Aujourd’hui, à Toby Betela, ils sont des dizaines d’improvisés exorcistes à espérer la grâce de Dieu autant que la providence de quelques dons qui amélioreront le quotidien. Quant aux malades, les moyens pour les soigner sont inexistants.

«Je avais enchaîné deux mois.» Dans un français sommaire, Gaston se souvient de sa détention. Désormais délivré de ses chaînes, il grimace toujours à l’idée de pénétrer dans une des deux grandes bâtisses ­ une pour les hommes, l’autre pour les femmes ­ où l’on installe les possédés. Dans une odeur âcre d’urine, les malades sont retenus aux murs crasseux par des fers attachés aux chevilles et aux poignets. Certains restent quelques jours, d’autres croupissent ici des années, «sauf s’ils se suicident», ajoute Gaston.

Geste divin. Comme chaque dimanche, l’effervescence gagne le village, où l’on se prépare à chasser Satan. Le temple se remplit d’une centaine de malades, et les exorcistes, armés de leur bible, revêtent leur aube. Des hommes traînent une femme inconsciente pour qu’elle profite du geste divin : une main magistralement jetée en avant sur des visages éteints. «Va-t’en, Satan !»

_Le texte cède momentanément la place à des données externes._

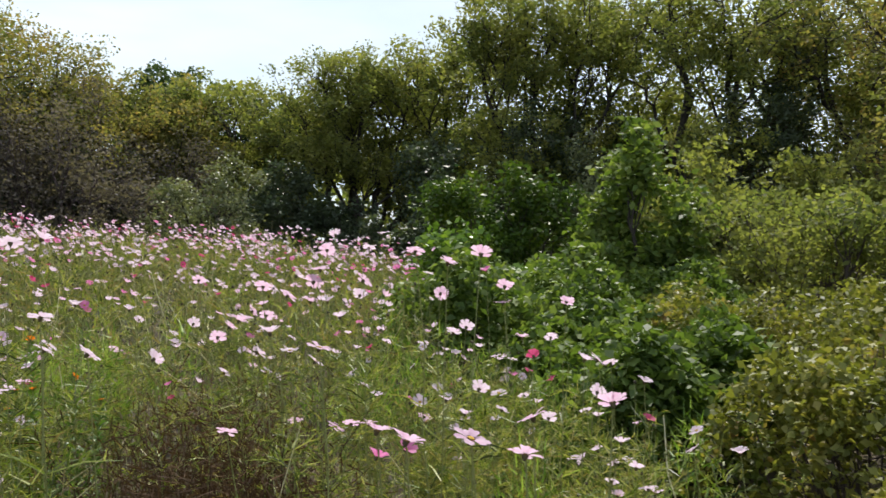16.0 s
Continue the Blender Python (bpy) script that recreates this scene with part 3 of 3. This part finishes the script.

Cette litanie hystérique des exorcistes, tous les Malgaches la connaissent. Depuis la crise postélectorale qui ébranla le pays en 2002, la chasse au diable touche les plus hautes institutions. Une crise durant laquelle Marc Ravalomanana, qui s’était déclaré vainqueur de l’élection présidentielle, a chassé l’ancien président Didier Ratsiraka. Le programme de Ravalomanana, vice-président de l’Eglise protestante réformée (FJKM), se résumait à un verset de l’Evangile : «N’ayez pas peur, croyez seulement !» Le candidat, nouveau venu sur la scène politique, était élevé au rang de «saint Marc». Et certains religieux n’avaient pas hésité à aller jusqu’à menacer d’excommunication ceux qui ne voteraient pas pour «l’envoyé de Dieu», puis à assaillir les ministères pour exorciser leurs personnels avant d’y placer des ministres «élus de Dieu». Depuis, les séances de l’Assemblée nationale débutent par un culte oecuménique.

Dans un pays où l’Etat n’a cessé de régresser, l’Eglise apparaît comme un acteur de premier ordre. Au point que Marc Ravalomanana a négocié un prêt de 900 millions de francs malgaches (près de 85 000 euros) auprès de la Banque mondiale pour les pasteurs de la FJKM, qu’il a investie du «développement national». Un prêt que tous les Malgaches devront rembourser, chrétiens ou non.

Les intellectuels et l’opposition, comme Jean-Robert Razafy, président du Rassemblement des Malgaches de France, ont beau s’indigner de ce «coup porté à la laïcité constitutionnelle», l’ensemble de la société semble se résigner.

Chemin. Ernestine, elle, résiste et en fait les frais. Arrivée en 1982 à Toby Betela, elle «ne prie et ne remercie pas assez Dieu», confie un religieux pour justifier les chaînes qui l’entravent. Gaston, lui, a trouvé un meilleur chemin. Pour se délivrer des fers, il a demandé, comme d’autres, à goûter à la grâce de Dieu, en devenant exorciste : la boucle est bouclée, Dieu et Satan dansent ensemble, le village applaudit.